Provides an efficient algorithm for constructing the partition.

Improves accuracy guarantees for private synthetic data.

Abstract

Let $X$ be a random vector valued in $\mathbb{R}^{m}$ such that $\|X\|_{2} \le 1$ almost surely. For every $k\ge 3$, we show that there exists a sigma algebra $\mathcal{F}$ generated by a partition of $\mathbb{R}^{m}$ into $k$ sets such that \[\|\operatorname{Cov}(X) - \operatorname{Cov}(\mathbb{E}[X\mid\mathcal{F}]) \|_{\mathrm{F}} \lesssim \frac{1}{\sqrt{\log{k}}}.\] This is optimal up to the implicit constant and improves on a previous bound due to Boedihardjo, Strohmer, and Vershynin.
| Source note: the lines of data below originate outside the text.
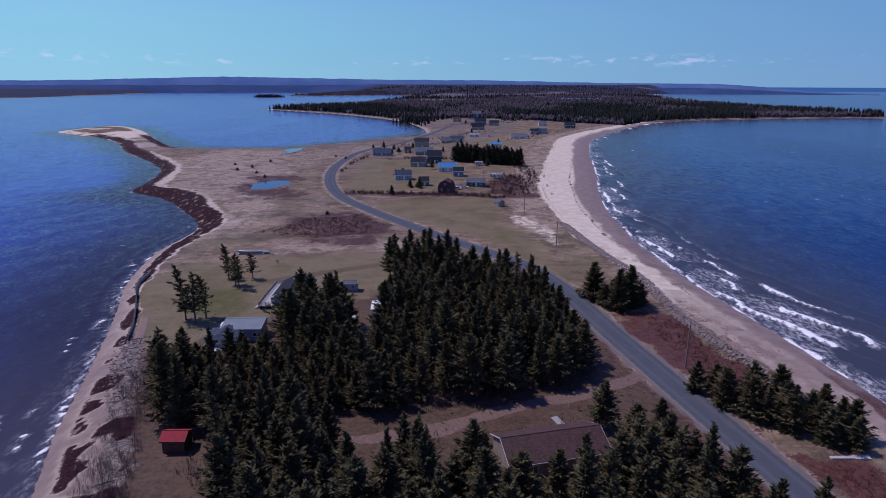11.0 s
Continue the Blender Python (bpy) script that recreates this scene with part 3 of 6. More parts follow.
    weed_c = g.mix(g.math("MULTIPLY", g.step(g.noise(0.5, 6, 0.7), 0.5, 0.66), 0.4), weed_c, (0.080, 0.036, 0.036))
    gap = g.step(g.noise(0.34, 6, 0.72, None, (1.5, 0.6, 1, 30)), 0.56, 0.64)
    col = g.mix(g.math("MULTIPLY", edge(kelp_m, 1.0), g.math("SUBTRACT", 1.0, g.math("MULTIPLY", gap, 0.42))), col, weed_c)
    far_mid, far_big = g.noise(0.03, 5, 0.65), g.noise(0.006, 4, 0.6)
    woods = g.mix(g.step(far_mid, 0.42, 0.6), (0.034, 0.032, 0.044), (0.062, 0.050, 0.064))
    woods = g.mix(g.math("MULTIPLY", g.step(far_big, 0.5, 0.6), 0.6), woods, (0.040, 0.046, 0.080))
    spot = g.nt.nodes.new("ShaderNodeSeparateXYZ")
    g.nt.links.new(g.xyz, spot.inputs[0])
    # painted haze: the wood floor turns bluer far ahead and far left
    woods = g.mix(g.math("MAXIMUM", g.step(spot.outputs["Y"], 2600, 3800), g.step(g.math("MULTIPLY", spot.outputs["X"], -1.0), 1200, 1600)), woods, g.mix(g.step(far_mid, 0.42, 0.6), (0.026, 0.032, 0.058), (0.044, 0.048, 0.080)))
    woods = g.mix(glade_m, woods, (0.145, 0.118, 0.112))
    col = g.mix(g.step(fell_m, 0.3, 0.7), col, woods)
    rough = g.math("SUBTRACT", 0.95, g.math("MULTIPLY", wet_m, 0.45))
    relief = g.math("SUBTRACT", 0.55, g.math("MULTIPLY", g.step(gravel_m, 0.3, 0.7), 0.45))
    h = g.math("ADD", g.math("MULTIPLY", tuft, 0.7), g.math("MULTIPLY", fine, 0.4))
    return g.done(col, rough, 0, g.bump(h, relief, 0.35), 0.10)


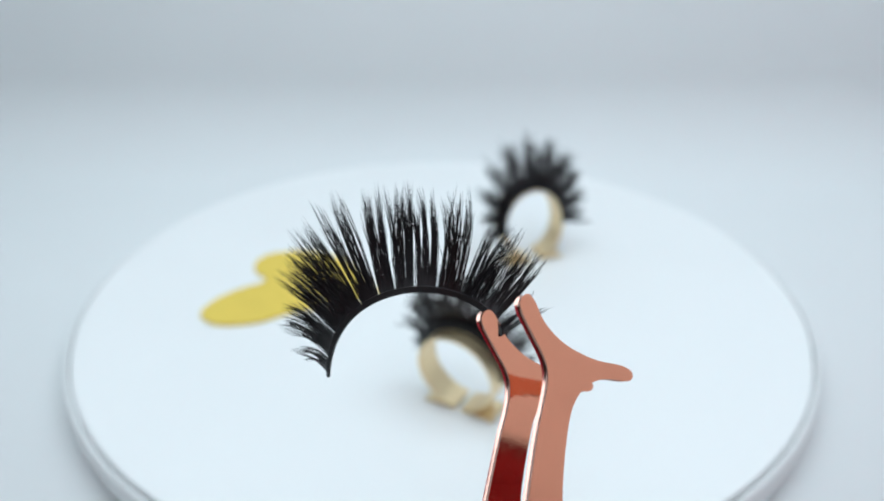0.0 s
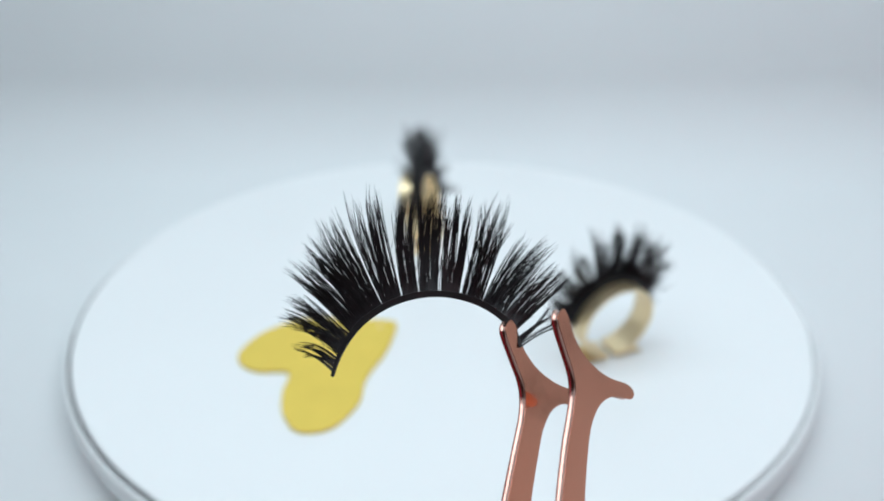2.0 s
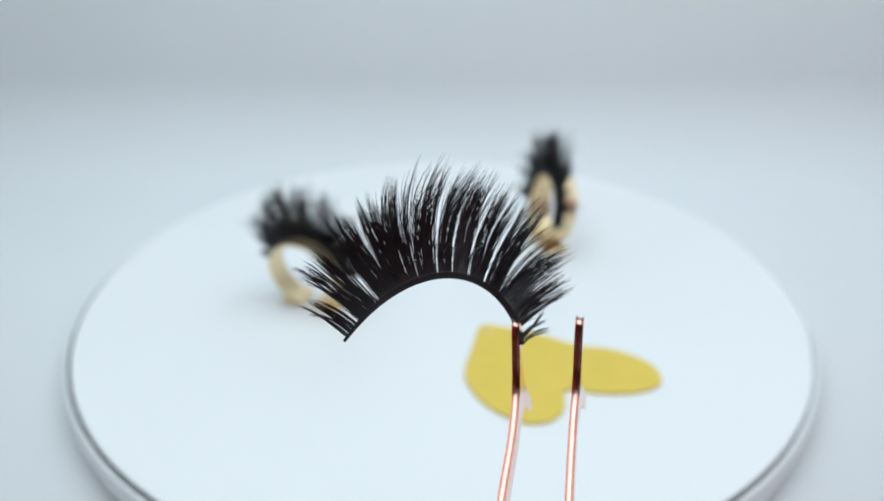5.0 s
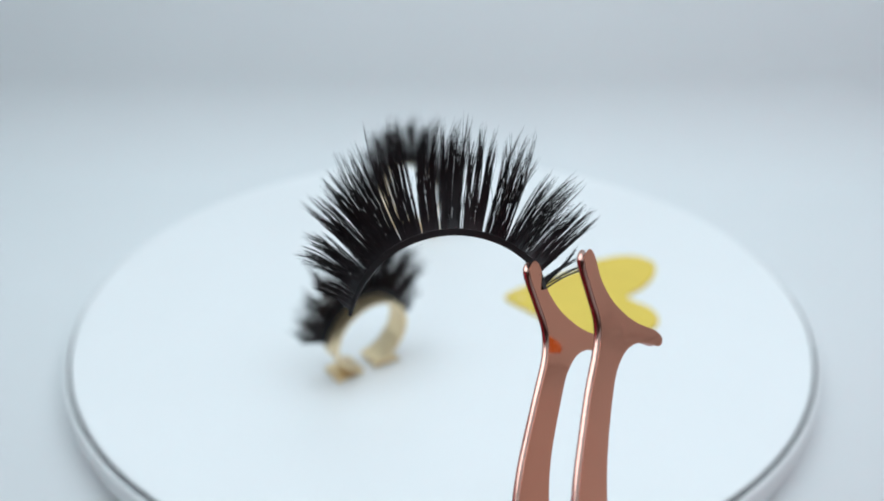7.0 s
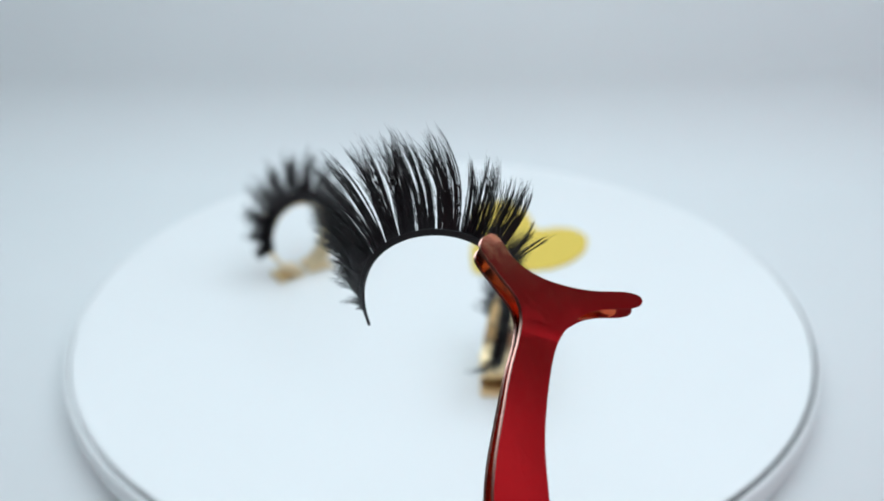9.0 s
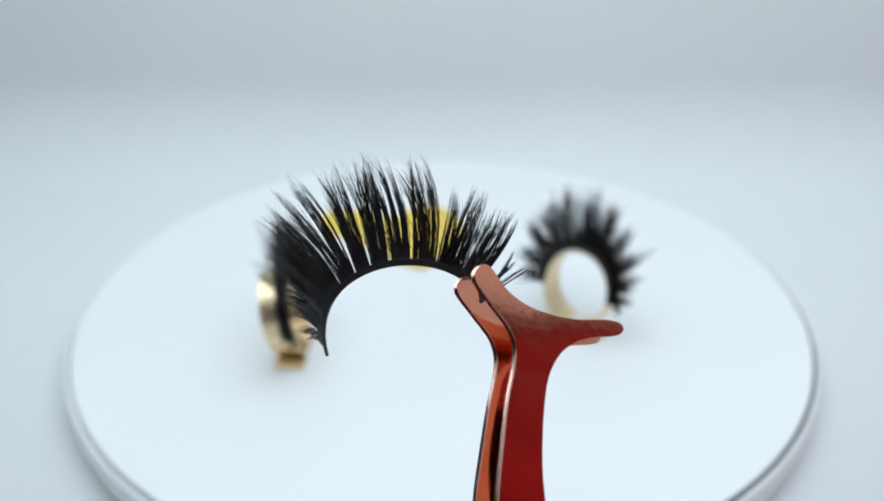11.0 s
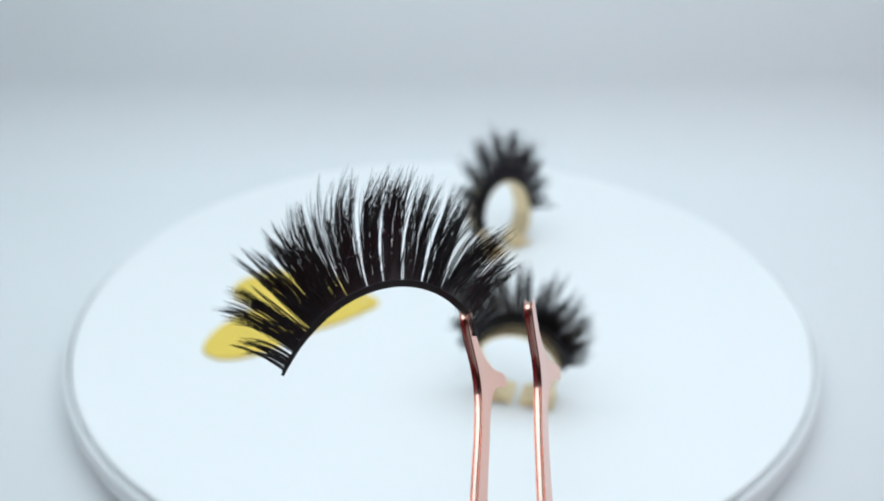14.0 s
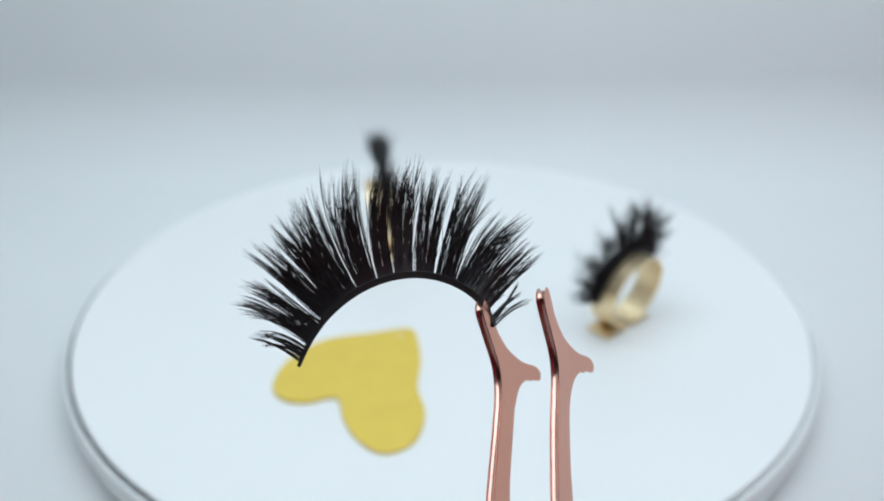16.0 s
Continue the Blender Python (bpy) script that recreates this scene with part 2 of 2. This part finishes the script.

Our proof provides an efficient algorithm for constructing $\mathcal{F}$ and leads to improved accuracy guarantees for $k$-anonymous or differentially private synthetic data. We also establish a connection between the above problem of minimizing the covariance loss and the pinning lemma from statistical physics, providing an alternate (and much simpler) algorithmic proof in the important case when $X \in \{\pm 1\}^m/\sqrt{m}$ almost surely.